> _Information supplied_
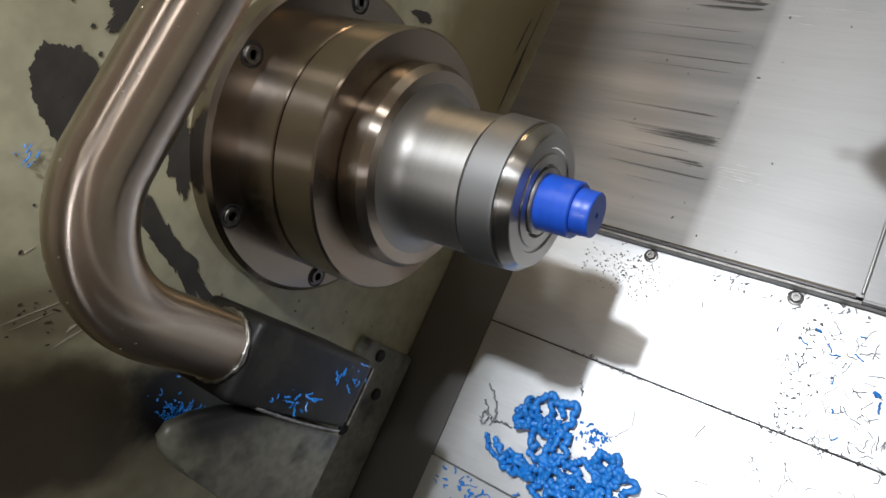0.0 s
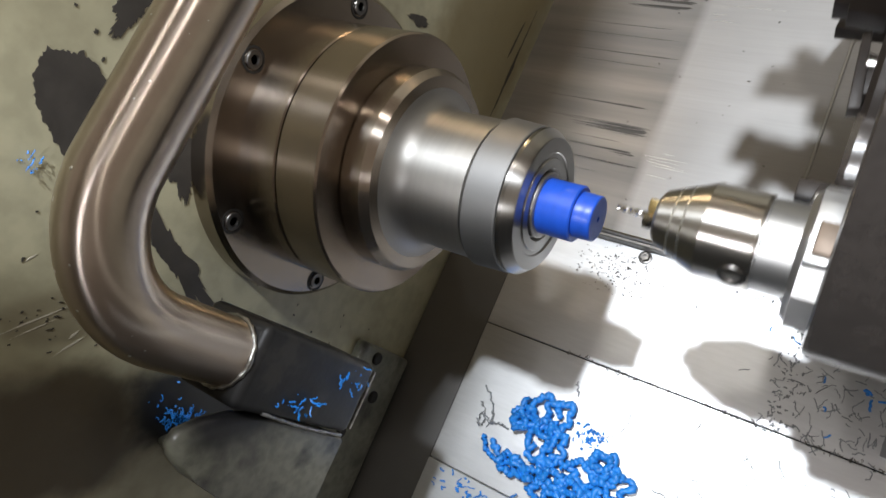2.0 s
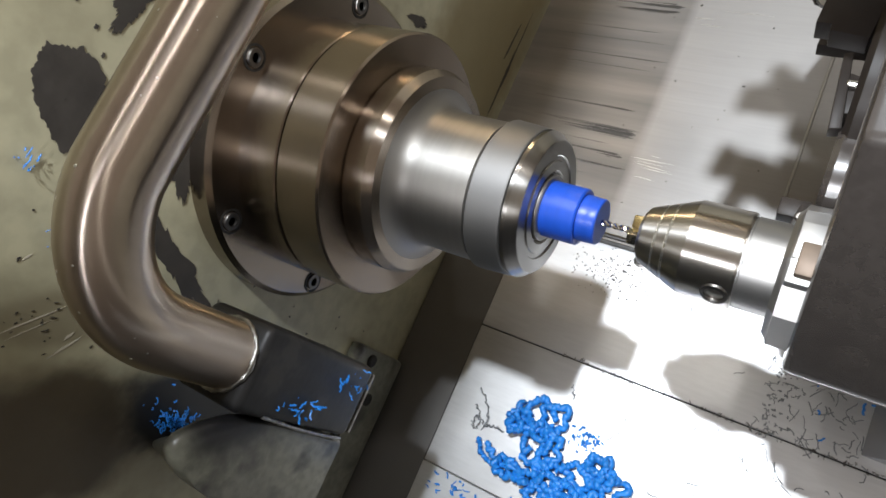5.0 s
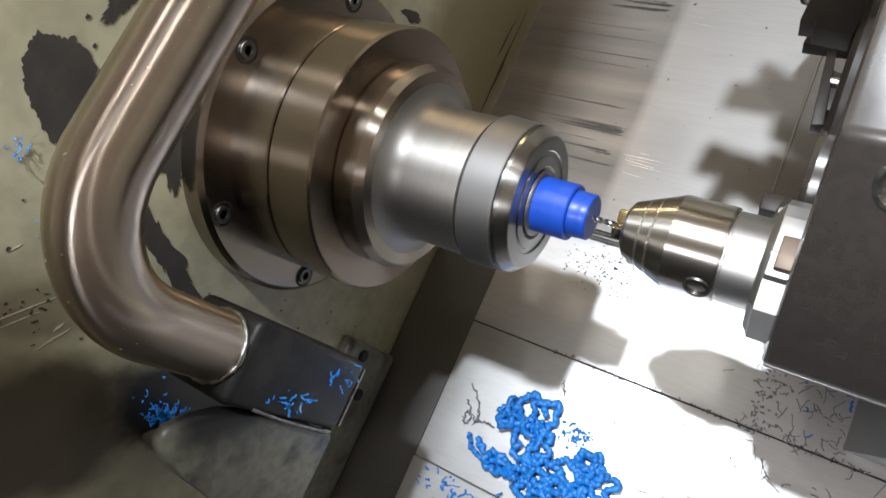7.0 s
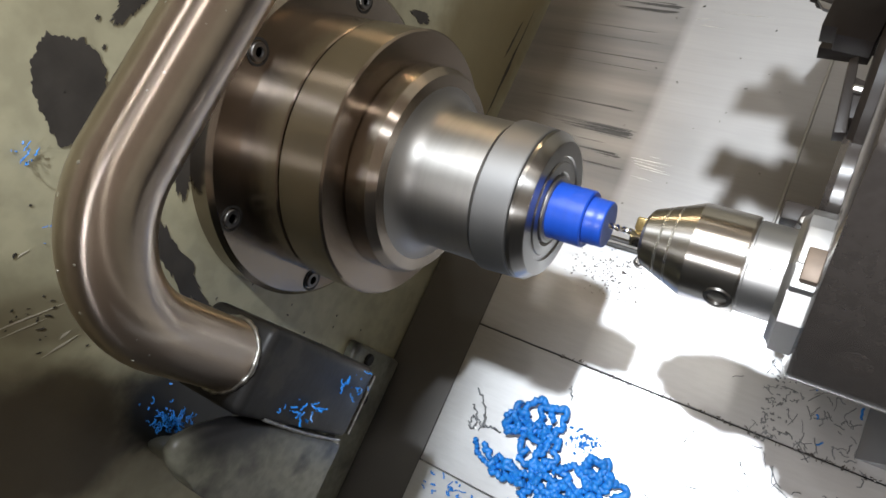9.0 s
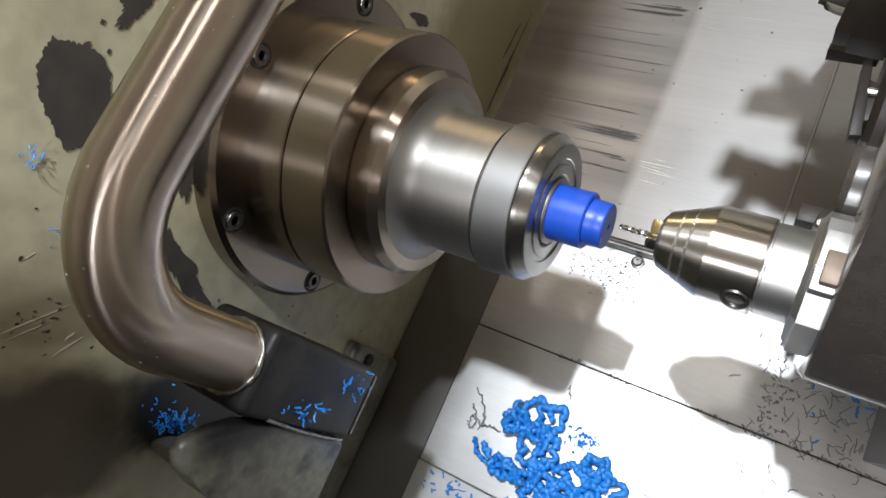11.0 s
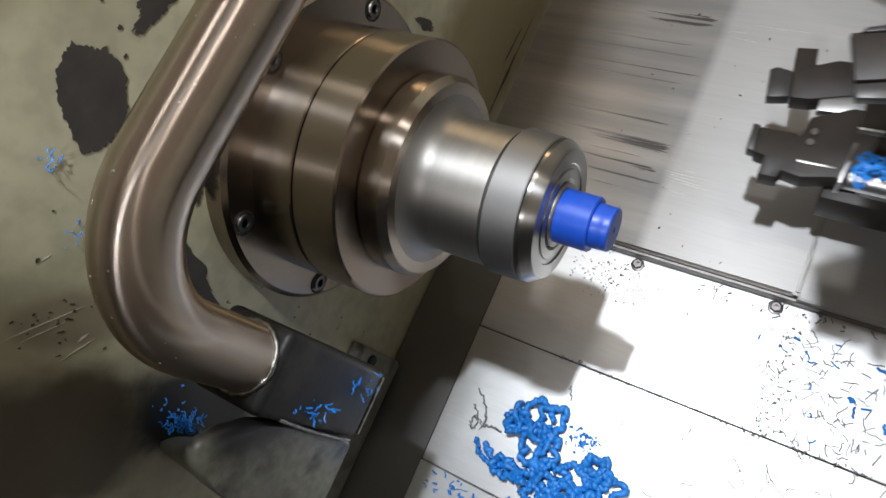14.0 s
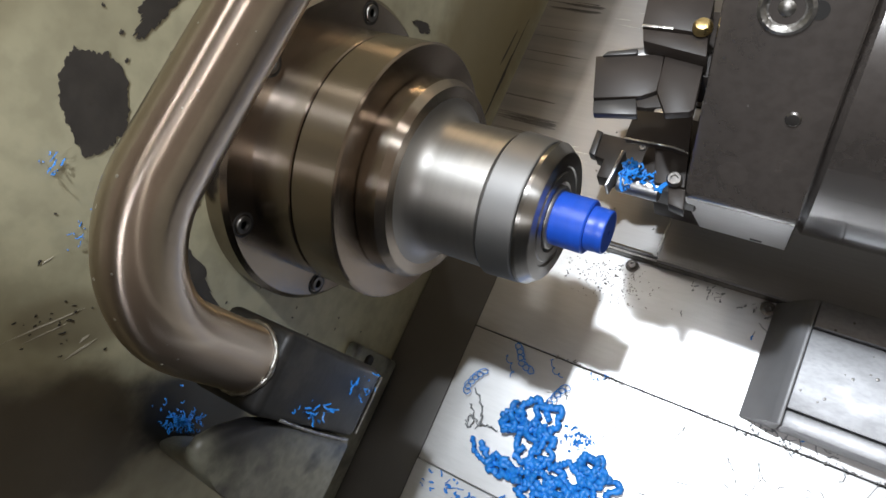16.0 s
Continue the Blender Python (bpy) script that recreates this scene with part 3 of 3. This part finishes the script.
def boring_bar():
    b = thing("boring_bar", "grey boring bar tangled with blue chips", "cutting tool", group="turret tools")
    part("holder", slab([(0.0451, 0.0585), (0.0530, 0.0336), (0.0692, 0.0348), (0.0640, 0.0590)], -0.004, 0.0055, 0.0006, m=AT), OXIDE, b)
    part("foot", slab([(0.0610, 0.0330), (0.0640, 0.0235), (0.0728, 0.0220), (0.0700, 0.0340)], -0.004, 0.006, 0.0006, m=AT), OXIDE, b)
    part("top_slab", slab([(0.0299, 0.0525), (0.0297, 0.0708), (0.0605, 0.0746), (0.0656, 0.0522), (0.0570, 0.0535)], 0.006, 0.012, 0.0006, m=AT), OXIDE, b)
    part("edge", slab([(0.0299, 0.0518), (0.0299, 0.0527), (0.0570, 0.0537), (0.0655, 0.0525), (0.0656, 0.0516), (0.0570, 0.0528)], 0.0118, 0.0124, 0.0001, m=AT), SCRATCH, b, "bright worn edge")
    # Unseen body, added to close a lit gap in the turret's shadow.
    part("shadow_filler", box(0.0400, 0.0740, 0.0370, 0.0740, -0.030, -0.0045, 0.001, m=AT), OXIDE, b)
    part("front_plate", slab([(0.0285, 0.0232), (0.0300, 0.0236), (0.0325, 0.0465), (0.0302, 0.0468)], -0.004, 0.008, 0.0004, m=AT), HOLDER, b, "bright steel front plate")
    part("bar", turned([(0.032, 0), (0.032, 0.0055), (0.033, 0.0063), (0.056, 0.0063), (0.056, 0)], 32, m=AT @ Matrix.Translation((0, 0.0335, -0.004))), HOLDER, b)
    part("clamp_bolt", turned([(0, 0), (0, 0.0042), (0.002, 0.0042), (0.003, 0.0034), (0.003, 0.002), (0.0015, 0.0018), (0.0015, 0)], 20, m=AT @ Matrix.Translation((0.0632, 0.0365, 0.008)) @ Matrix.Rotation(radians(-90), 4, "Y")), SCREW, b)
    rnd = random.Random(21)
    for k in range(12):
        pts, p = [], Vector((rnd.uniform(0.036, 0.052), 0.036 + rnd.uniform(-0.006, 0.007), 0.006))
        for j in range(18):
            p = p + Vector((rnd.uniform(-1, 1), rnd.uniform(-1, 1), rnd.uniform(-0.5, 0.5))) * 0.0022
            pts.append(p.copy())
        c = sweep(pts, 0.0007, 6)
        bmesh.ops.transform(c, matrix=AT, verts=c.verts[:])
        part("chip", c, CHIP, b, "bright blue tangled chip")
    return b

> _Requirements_
Without the pictures, repeat the listing above exactly.

> _Response to the exercise_
0.0 s
2.0 s
5.0 s
7.0 s
9.0 s
11.0 s
14.0 s
16.0 s
Continue the Blender Python (bpy) script that recreates this scene with part 3 of 3. This part finishes the script.
def boring_bar():
    b = thing("boring_bar", "grey boring bar tangled with blue chips", "cutting tool", group="turret tools")
    part("holder", slab([(0.0451, 0.0585), (0.0530, 0.0336), (0.0692, 0.0348), (0.0640, 0.0590)], -0.004, 0.0055, 0.0006, m=AT), OXIDE, b)
    part("foot", slab([(0.0610, 0.0330), (0.0640, 0.0235), (0.0728, 0.0220), (0.0700, 0.0340)], -0.004, 0.006, 0.0006, m=AT), OXIDE, b)
    part("top_slab", slab([(0.0299, 0.0525), (0.0297, 0.0708), (0.0605, 0.0746), (0.0656, 0.0522), (0.0570, 0.0535)], 0.006, 0.012, 0.0006, m=AT), OXIDE, b)
    part("edge", slab([(0.0299, 0.0518), (0.0299, 0.0527), (0.0570, 0.0537), (0.0655, 0.0525), (0.0656, 0.0516), (0.0570, 0.0528)], 0.0118, 0.0124, 0.0001, m=AT), SCRATCH, b, "bright worn edge")
    # Unseen body, added to close a lit gap in the turret's shadow.
    part("shadow_filler", box(0.0400, 0.0740, 0.0370, 0.0740, -0.030, -0.0045, 0.001, m=AT), OXIDE, b)
    part("front_plate", slab([(0.0285, 0.0232), (0.0300, 0.0236), (0.0325, 0.0465), (0.0302, 0.0468)], -0.004, 0.008, 0.0004, m=AT), HOLDER, b, "bright steel front plate")
    part("bar", turned([(0.032, 0), (0.032, 0.0055), (0.033, 0.0063), (0.056, 0.0063), (0.056, 0)], 32, m=AT @ Matrix.Translation((0, 0.0335, -0.004))), HOLDER, b)
    part("clamp_bolt", turned([(0, 0), (0, 0.0042), (0.002, 0.0042), (0.003, 0.0034), (0.003, 0.002), (0.0015, 0.0018), (0.0015, 0)], 20, m=AT @ Matrix.Translation((0.0632, 0.0365, 0.008)) @ Matrix.Rotation(radians(-90), 4, "Y")), SCREW, b)
    rnd = random.Random(21)
    for k in range(12):
        pts, p = [], Vector((rnd.uniform(0.036, 0.052), 0.036 + rnd.uniform(-0.006, 0.007), 0.006))
        for j in range(18):
            p = p + Vector((rnd.uniform(-1, 1), rnd.uniform(-1, 1), rnd.uniform(-0.5, 0.5))) * 0.0022
            pts.append(p.copy())
        c = sweep(pts, 0.0007, 6)
        bmesh.ops.transform(c, matrix=AT, verts=c.verts[:])
        part("chip", c, CHIP, b, "bright blue tangled chip")
    return b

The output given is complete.